While the Hudson House has always been a private space, this project provides, through a website highlighting Ashbery’s creation of each room (including photographs, biographical details, archival records, and audio clips of Ashbery and his partner, David Kermani, discussing each room), both crucial documentation and an experience of how he has used and imagined the home. Links to related poetic texts demonstrate how deeply objects and houses have resonated in Ashbery’s artistic life.

Using new virtual reality technologies to explore rooms and interact with objects inside the house, this project—which began with a prototype view of the Center Hall and continues to expand further into the house—enables users to experience the intimacy of being in “the middle of things,” a reality that echoes in Ashbery’s greatest poems.

Each room includes 360-degree photography, panoramas, and still photography.
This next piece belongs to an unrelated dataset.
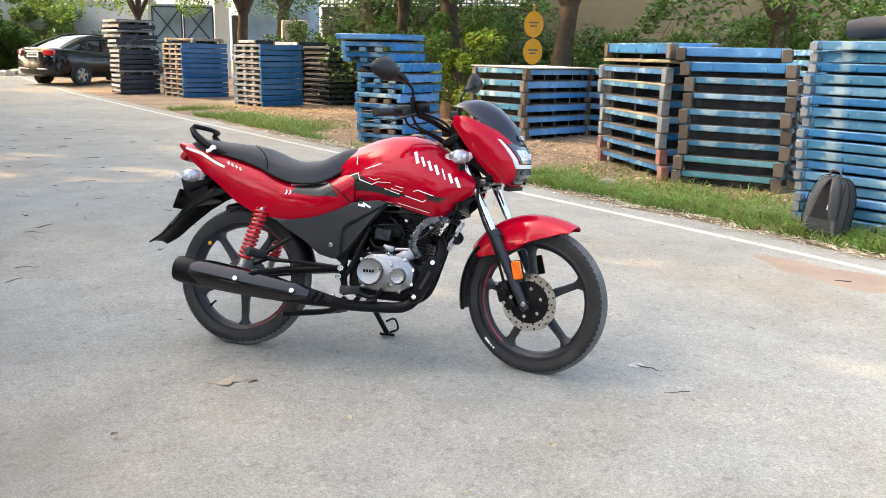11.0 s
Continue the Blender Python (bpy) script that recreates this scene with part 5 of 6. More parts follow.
# frame
bm = B()
for pts, r in (([(0.93, 0, 0.75), (0.88, 0, 0.60), (0.84, 0, 0.45), (0.79, 0, 0.30), (0.72, 0, 0.25)], 0.019),
               ([(0.92, 0, 0.85), (0.75, 0, 0.76), (0.5, 0, 0.70), (0.3, 0, 0.66), (0.0, 0, 0.69), (-0.2, 0, 0.75)], 0.02)):
    tube(bm, smooth_path(pts, 5), r, 12)
for q in (-1, 1):
    tube(bm, smooth_path([(0.5, q * 0.09, 0.69), (0.47, q * 0.10, 0.52), (0.445, q * 0.105, 0.38), (0.46, q * 0.10, 0.26)], 5), 0.015, 10)
    tube(bm, smooth_path([(0.445, q * 0.11, 0.40), (0.3, q * 0.10, 0.49), (0.1, q * 0.10, 0.60), (0.03, q * 0.10, 0.66)], 5), 0.013, 10)
    tube(bm, smooth_path([(0.552, q * 0.125, 0.546), (0.50, q * 0.128, 0.42), (0.455, q * 0.125, 0.32)], 4), 0.009, 8)
bp("frame", bm, BLACK, "black tubular steel frame")
bm = B()
for q in (-1, 1):
    tube(bm, [(0.445, q * 0.105, 0.37), (0.2, q * 0.10, 0.345), (REAR_X, q * 0.095, AXLE_Z)], 0.02, 12, 0.8)
sw = bp("swingarm", bm, BLACK, "black swingarm")
for p in ((0.445, -0.12, 0.37), (0.437, -0.115, 0.335), (REAR_X, -0.11, AXLE_Z)):
    bm = B()
    rod(bm, p, (p[0], p[1] - 0.028, p[2]), 0.014, 8)
    bp("pivot_bolt", bm, CHROME, "bright pivot bolt", sw)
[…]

A viewer may:

  • move through each room and view objects closely

  • listen to audio of John Ashbery and David Kermani discussing the provenance of objects

  • read additional archival information on objects and rooms

  • explore links to related Ashbery’s poems to highlight the relationship between physical objects and poetic imagination.
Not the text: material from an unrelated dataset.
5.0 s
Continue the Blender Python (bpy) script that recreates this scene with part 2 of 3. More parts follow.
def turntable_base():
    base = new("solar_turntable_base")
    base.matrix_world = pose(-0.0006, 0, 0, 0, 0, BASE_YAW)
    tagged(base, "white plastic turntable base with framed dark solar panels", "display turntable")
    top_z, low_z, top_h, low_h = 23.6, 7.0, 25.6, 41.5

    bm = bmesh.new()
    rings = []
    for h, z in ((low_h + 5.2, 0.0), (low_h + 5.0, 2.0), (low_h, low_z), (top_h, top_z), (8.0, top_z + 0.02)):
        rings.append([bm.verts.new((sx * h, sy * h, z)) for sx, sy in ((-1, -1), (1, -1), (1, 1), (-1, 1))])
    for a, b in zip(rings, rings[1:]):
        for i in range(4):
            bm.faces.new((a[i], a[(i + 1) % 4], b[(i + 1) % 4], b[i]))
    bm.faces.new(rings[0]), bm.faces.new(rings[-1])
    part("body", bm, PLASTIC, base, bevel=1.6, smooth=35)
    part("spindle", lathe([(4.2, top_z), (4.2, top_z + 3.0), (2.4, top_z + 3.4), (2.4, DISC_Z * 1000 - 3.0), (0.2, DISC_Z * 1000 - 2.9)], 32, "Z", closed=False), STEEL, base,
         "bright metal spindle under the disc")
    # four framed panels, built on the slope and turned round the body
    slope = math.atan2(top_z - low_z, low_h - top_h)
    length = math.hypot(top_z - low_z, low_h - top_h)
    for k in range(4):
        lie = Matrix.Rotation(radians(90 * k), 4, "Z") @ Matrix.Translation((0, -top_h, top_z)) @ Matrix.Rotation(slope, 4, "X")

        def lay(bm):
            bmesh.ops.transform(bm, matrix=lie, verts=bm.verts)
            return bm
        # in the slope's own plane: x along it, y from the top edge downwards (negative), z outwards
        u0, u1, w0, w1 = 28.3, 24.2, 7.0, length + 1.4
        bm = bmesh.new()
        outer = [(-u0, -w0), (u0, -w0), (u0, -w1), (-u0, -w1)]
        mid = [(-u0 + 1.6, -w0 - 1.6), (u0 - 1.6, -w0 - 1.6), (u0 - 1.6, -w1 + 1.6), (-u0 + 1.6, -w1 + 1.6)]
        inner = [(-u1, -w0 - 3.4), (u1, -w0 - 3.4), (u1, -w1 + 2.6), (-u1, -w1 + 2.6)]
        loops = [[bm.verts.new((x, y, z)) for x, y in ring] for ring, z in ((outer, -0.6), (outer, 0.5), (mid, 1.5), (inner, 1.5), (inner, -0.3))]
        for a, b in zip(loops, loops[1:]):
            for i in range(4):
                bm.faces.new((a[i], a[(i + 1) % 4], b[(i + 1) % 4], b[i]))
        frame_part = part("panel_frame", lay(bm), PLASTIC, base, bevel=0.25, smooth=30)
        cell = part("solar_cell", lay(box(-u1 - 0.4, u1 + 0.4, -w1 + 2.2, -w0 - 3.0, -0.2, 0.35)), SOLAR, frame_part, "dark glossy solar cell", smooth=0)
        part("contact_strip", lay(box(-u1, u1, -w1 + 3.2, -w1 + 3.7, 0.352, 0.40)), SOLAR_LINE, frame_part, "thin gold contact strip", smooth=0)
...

Future plans include expanding the project to include virtual reality touring of Ashbery’s created space in New York City.


 
 

Climate Correction

So that if there was an attempt to widen

the gap. Reel in the scenery

It’s unlike us to reel in the difference.

We got the room

in other hands, to exit like a merino ghost.
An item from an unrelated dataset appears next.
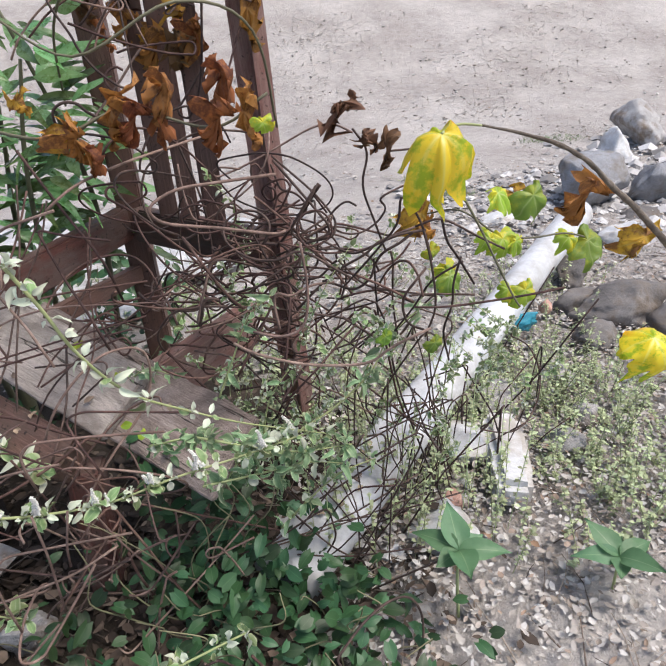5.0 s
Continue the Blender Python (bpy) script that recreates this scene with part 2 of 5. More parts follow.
BROWN_STONE = mineral("brown_stone", [(0.3, (0.022, 0.017, 0.014)), (0.5, (0.048, 0.037, 0.031)), (0.72, (0.09, 0.073, 0.063))], 9, 0.85, 0.4, 0.006, (0.04, 0.031, 0.026), 5)
WHITE_PLASTER = mineral("white_plaster", [(0.3, (0.46, 0.47, 0.49)), (0.6, (0.63, 0.64, 0.66))], 7, 0.8, 0.4, 0.004, (0.42, 0.39, 0.36), 8)
CYAN = mineral("blue_plastic", [(0.3, (0.02, 0.2, 0.3)), (0.7, (0.05, 0.36, 0.48))], 20, 0.4, 0.4, 0.004)
PINK = mineral("pink_brick", [(0.3, (0.36, 0.2, 0.16)), (0.7, (0.52, 0.33, 0.27))], 18, 0.9, 0.5, 0.004)
STRING = mineral("blue_string", [(0.3, (0.02, 0.03, 0.16)), (0.7, (0.04, 0.06, 0.3))], 60, 0.6, 0.3, 0.001)
HERB = leafy("downy_leaf", (0.17, 0.27, 0.1), (0.3, 0.4, 0.19), (0.44, 0.5, 0.3), 0.6, None, 0.35, 0.025, 0.3, False, (0.42, 0.48, 0.28))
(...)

What was I telling you about?

Walks in the reeds. Be

contumely about it.

You need a chaser.

In other words, persist, but rather

a dense shadow fanned out.

Not exactly evil, but you get the point.

John Ashbery’s final poem, written in his home in Hudson, NY (© 2017 Estate of John Ashbery. All rights reserved. Used by arrangement with Georges Borchardt, Inc.)

 

Down by the Station Early in the Morning 

It all wears out. I keep telling myself this, but
I can never believe me, though others do. Even things do.
And the things they do. Like the rasp of silk, or a certain
glottal stop in your voice as you are telling me how you
didn’t have time to brush your teeth but gargled with Listerine
instead. Each is a base one might wish to touch once more

before dying. There’s the moment, years ago in the station in Venice,
the dark rainy afternoon in fourth grade, and the shoes then,
made of a dull crinkled brown leather that no longer exists.
And nothing does, until you name it, remembering, and even then
it may not have existed, or existed only as a result
of the perceptual dysfunction you’ve been carrying around for years.
The result is magic, then terror, then pity at the emptiness,
then air gradually bathing and filling the emptiness as it leaks,
emoting all over something that is probably mere reportage
but nevertheless likes being emoted on. And so each day
culminates in merriment as well as a deep shock like an electric one,

as the wrecking ball bursts through the wall with the bookshelves
scattering the walls of famous authors as well as those
of more obscure ones, and books with no author, letting in
space, and an extraneous babble from the street
confirming the new value the hollow core has again, the light
from the lighthouse that protects as it pushes away.